Born 84 years ago in Krakow, Poland, Karol Wojtyla became in 1978 the first Slavic pope. He took the name John Paul II.
The data of his papacy stagger the mind:
- The 20th century's longest-tenured pope (26 years) - indeed he served longer than just two of his 263 predecessors, one of whom was St. Peter.
- The first pope even to enter a synagogue or mosque.
- The most traveled pope: He journeyed the equivalent of 30 times around the world, or three times to the moon.
- The most prolific pope: He gave 19,000 addresses, a heavy percentage of which he wrote; he authored dicta, bestsellers, and poetry.
- The pope who beatified and canonized more individuals than the total for all the popes during the preceding half-millennium.
Yet beyond the data, what manner of man was this Karol Wojtyla?
The first words out of his mouth to milling throngs awaiting the name of the new pope outside St. Peter's were: "Be not afraid." By several accounts he ended his papacy, and his life, with "Amen!" - the thus-it-is word, the so-be-it word, the all-encompassing "Yes!"
Prior to his papacy he had endured three evils - Nazism, communism, and a Marxist "liberation theology." With Nazism (fascism) destroyed by arms decades before, John Paul lit the spark that imploded the Soviet bloc. The collapse of communism meant necessarily the unmasking of liberation theology as the empty, secular, God-is-dead humanism that it is - and thereby a homeless beggar (one hand extended in supplication, the other clutching a badly concealed bottle) in a godly realm.
In blowing taps for communism, John Paul played in a formidable geopolitical quartet comprising Ronald Reagan, Margaret Thatcher and Aleksandr Solzhenitsyn. Without their harmony, their music would have been far less compelling and The Wall - the walls - likely would not have come tumbling down.

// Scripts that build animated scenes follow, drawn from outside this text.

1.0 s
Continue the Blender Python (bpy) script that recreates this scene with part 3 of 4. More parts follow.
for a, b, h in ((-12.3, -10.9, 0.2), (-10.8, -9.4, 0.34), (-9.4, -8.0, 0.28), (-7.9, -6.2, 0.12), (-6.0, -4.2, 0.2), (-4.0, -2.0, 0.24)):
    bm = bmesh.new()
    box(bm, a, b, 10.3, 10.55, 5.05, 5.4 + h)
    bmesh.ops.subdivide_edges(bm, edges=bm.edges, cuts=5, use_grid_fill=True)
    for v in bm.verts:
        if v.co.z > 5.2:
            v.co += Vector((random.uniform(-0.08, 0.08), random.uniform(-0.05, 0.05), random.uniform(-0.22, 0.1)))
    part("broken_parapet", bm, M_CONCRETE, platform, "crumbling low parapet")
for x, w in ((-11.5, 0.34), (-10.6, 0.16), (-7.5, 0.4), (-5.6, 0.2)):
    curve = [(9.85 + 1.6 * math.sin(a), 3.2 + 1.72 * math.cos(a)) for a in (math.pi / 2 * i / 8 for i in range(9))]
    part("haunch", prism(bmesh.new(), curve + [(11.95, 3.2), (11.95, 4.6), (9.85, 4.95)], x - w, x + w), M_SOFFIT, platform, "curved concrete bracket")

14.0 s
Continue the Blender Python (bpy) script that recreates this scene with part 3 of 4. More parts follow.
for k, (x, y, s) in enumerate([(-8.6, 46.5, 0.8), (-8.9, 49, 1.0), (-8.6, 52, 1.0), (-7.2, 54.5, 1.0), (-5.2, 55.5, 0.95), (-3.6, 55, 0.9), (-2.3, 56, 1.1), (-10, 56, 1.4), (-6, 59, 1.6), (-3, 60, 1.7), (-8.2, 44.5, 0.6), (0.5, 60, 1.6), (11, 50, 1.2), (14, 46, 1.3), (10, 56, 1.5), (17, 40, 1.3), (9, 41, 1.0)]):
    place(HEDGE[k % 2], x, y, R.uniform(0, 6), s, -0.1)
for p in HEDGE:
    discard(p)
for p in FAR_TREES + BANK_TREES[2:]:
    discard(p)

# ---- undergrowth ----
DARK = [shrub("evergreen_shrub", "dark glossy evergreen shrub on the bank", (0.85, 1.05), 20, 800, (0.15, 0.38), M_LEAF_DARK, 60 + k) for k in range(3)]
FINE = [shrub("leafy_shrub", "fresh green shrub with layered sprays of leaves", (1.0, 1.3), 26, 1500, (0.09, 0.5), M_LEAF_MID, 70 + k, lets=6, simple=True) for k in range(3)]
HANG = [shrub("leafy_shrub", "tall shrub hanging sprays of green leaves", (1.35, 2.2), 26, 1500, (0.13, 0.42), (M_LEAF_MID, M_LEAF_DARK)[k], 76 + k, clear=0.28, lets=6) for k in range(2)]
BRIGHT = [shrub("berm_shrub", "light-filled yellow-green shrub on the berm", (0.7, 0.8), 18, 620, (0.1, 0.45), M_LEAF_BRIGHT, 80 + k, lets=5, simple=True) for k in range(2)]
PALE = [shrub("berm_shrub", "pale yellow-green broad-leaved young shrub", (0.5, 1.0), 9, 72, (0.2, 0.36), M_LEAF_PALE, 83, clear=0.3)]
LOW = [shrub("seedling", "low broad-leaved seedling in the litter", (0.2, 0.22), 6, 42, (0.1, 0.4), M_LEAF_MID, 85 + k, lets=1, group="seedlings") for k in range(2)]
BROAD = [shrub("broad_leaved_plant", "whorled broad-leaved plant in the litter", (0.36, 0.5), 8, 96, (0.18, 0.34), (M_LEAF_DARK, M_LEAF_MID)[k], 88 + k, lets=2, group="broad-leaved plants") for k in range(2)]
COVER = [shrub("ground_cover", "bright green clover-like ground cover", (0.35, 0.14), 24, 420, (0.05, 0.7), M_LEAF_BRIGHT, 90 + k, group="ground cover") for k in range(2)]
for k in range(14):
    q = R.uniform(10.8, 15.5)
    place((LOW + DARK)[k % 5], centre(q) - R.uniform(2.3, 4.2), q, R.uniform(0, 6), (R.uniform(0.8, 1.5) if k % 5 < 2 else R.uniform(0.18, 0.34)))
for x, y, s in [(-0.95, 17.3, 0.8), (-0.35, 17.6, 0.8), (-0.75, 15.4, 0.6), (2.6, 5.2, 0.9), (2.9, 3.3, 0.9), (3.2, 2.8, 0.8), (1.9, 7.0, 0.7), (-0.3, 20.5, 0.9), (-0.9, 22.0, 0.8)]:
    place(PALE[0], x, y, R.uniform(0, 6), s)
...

The pope may have played lead chair. A disparaging Stalin asked: "The pope? How many divisions has he got?" A perhaps prophetic Brezhnev worried: "(If not neutralized, a church led by the Polish pope) sooner or later would gag in our throats (and) suffocate us." In 1992, a dethroned Gorbachev said: "What has happened in Eastern Europe in recent years would not have been possible without the presence of this pope."
Culturally and within the 1.l-billion Roman Catholic Church, John Paul amassed a record more mixed. But throughout he held fast to - was guided by - truths relating to both man and God. Truths are of course true. They are not relative but absolute. His definitive "Splendor of Truth" defended absolute truth against the situational convenience of ethical, moral, and theological relativism. He believed deeply in the power of truth to transform.
He did not tolerate the intolerable. He deplored slavery, the Holocaust, the Church's Inquisition. He opposed equally the hydra of totalitarianism and an amoral capitalism. As he symbolized both dissent and resistance to tyranny, so he championed liberty of the individual within the discipline of God's truth-imposed parameters. Having survived a KGB murder plot in 1981, he championed a "culture of life."
During John Paul's tenure, the European church practically dissolved. Today, churches within blocks of the Vatican stand nearly empty. Weekly church attendance in Europe is about one-third that of the United States (15 percent vs. 44 percent); ditto the number of Europeans (21 percent) declaring religion "very important" to them, vs. Americans (59 percent). Priestly sexual predation against the young (mostly boys), has devastated Catholicism here and in Europe; priesthood recruitment and retention are plunging. Key reformist American Catholics complained bitterly about the pope's perceived doctrinal conservatism.
The truth is, testified this mastodon from Krakow, that God is very much alive. He lives.